There are so many plants to give interest and distinction to the winter garden and I am always seeking out new ones. I have several books on winter gardening and they have chapters on winter colour, interesting plant structure, leaves, bark and berries. But none of my books say much about the most exciting thing in the winter garden. One of the great pleasures of January is sniffing out the various delicious scents that plants use to entice early bees. The flowers all have a delicate, fragile beauty, they don’t use gaudy dress to entice pollinators, just delicious scents that waft round the garden on the breeze, intoxicating any passing bees and me. So my vase today is dedicated entirely to fragrant flowers.
At last the queen of the winter garden is opening her dark pink buds to reveal a sophisticated, sweet perfume which stops visitors to my house in their tracks as it grows by my front door.

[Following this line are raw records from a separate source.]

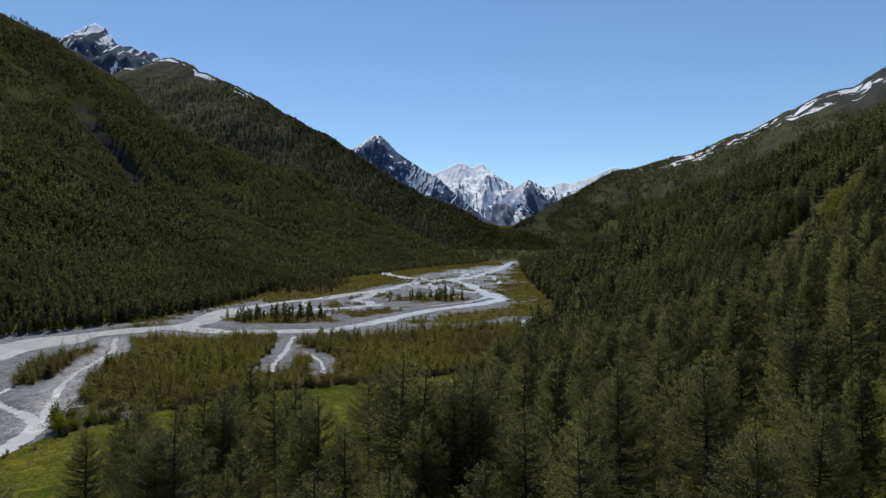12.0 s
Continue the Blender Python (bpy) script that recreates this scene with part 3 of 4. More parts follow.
LARCHES = [larch_meshes(11, NEEDLES[0], height=20, wide=3.0, bare=0.10, layers=52, needles=27000, airy=0.66, rise=0.25, widest=0.46),
           larch_meshes(12, NEEDLES[0], height=20, wide=3.3, bare=0.14, layers=44, needles=42000, airy=0.68, widest=0.36),
           larch_meshes(13, NEEDLES[1], height=20, wide=2.7, bare=0.22, layers=44, needles=32000, airy=0.68, low=0.45),
           larch_meshes(14, NEEDLES[0], height=20, wide=3.0, bare=0.14, layers=47, needles=35000, airy=0.68, rise=0.06),
           larch_meshes(15, NEEDLES[1], height=20, wide=2.4, bare=0.24, layers=42, needles=27000, airy=0.68, low=0.45),
           larch_meshes(16, NEEDLES[0], height=20, wide=4.4, bare=0.02, layers=57, needles=60000, airy=0.70, low=1.3, rise=0.12, widest=0.62),
           larch_meshes(17, NEEDLES[1], height=20, wide=3.3, bare=0.08, layers=47, needles=40000, airy=0.68, widest=0.48),
           larch_meshes(18, NEEDLES[0], height=20, wide=2.0, bare=0.28, layers=39, needles=19000, airy=0.68, low=0.45)]
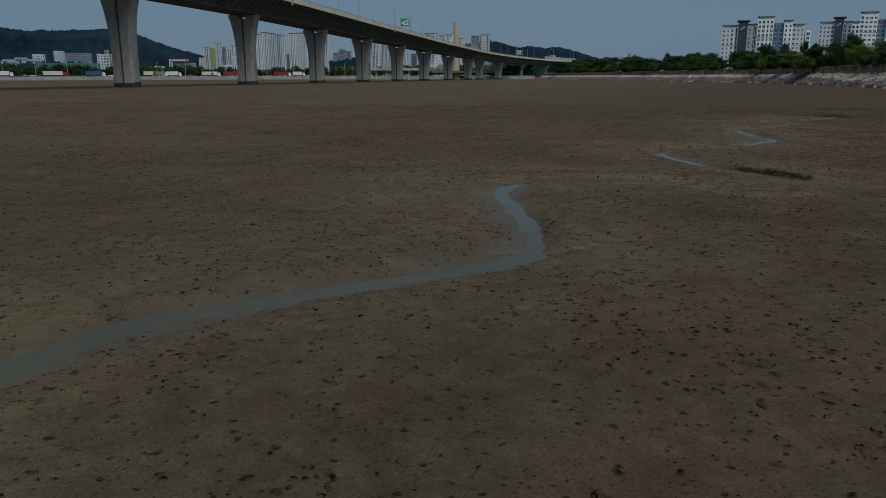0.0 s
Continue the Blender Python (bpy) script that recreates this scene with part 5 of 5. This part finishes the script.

Daphne bholua ‘Jacqueline Postill’ is the very best of her tribe.
I have two winter flowering honeysuckles, and both smell fabulous. Lonicera x purpusii ‘Winter Beauty’ is a large shrub and is full of delicious smelling cream flowers borne in pairs along the branch.
Lonicera elisae is quite rare and the shrub is more beautiful with fragrant tubular pink flowers which are hairy.
One of my favourite winter flowering shrubs is Chimonanthus praecox which has yellow claw-like flowers on bare branches. The centres of the flowers are maroon and the scent is exquisite.
Sarcococca is a winter flowering shrub with far too many ‘c’s’ but I wouldn’t be without it. The walkway from the car park at Anglesey Abbey in Cambridgeshire is lined with and the scent is amazing. I would like to copy this idea but they are expensive to buy. But still Sarccococca hookeriana var. digyna does sucker, so perhaps one day I might have a hedge of it. The tufty flowers smell of honey with a musky overtone which some people dislike but I love it.
Sarcococca confusa, bottom left in the next picture has darker green leaves and cream flowers and produces lots of black berries which I have never got round to sowing.
I have several Witch Hazels in bloom now and I have used a couple of twigs, one from lovely ‘Vesna’ and one from ‘Orange Peel’ which I always think smells vaguely of orange peel, but this is perhaps the power of association but still it is very sweet. The scent of Witch Hazels is often undetectable in the garden but when you bring it into the warmth of the house it is lovely.
I love the tattery, crazy sea anemone flowers of Witch Hazels and I have lots of them, but not as many as the Witch Hazel queen, Cathy at Rambling in the Garden.
The other three shrubs I used are Mahonia media ‘Winter Sun’ with yellow flowers that smell of Lily of the Valley, a sprig of a bright blue Rosemary which blooms all through the winter and pink Viburnum x bodnantense ‘Dawn’.
The blue flower of the Algerian Iris unguicularis unfolds in water and is lightly scented. Quite a few snowdrops are scented, the one I have used is Galanthus ‘Ginn’s Imperati’ which has a sweet fragrance when you bring it indoors. This vase has been sitting on my table for an hour or so now and the scent in my dining room is absolutely gorgeous.
In a Vase on Monday is hosted by Cathy at Rambling in the Garden and no matter what the season she never runs out of creative ways of inspiring us to bring some of the garden indoors to enjoy.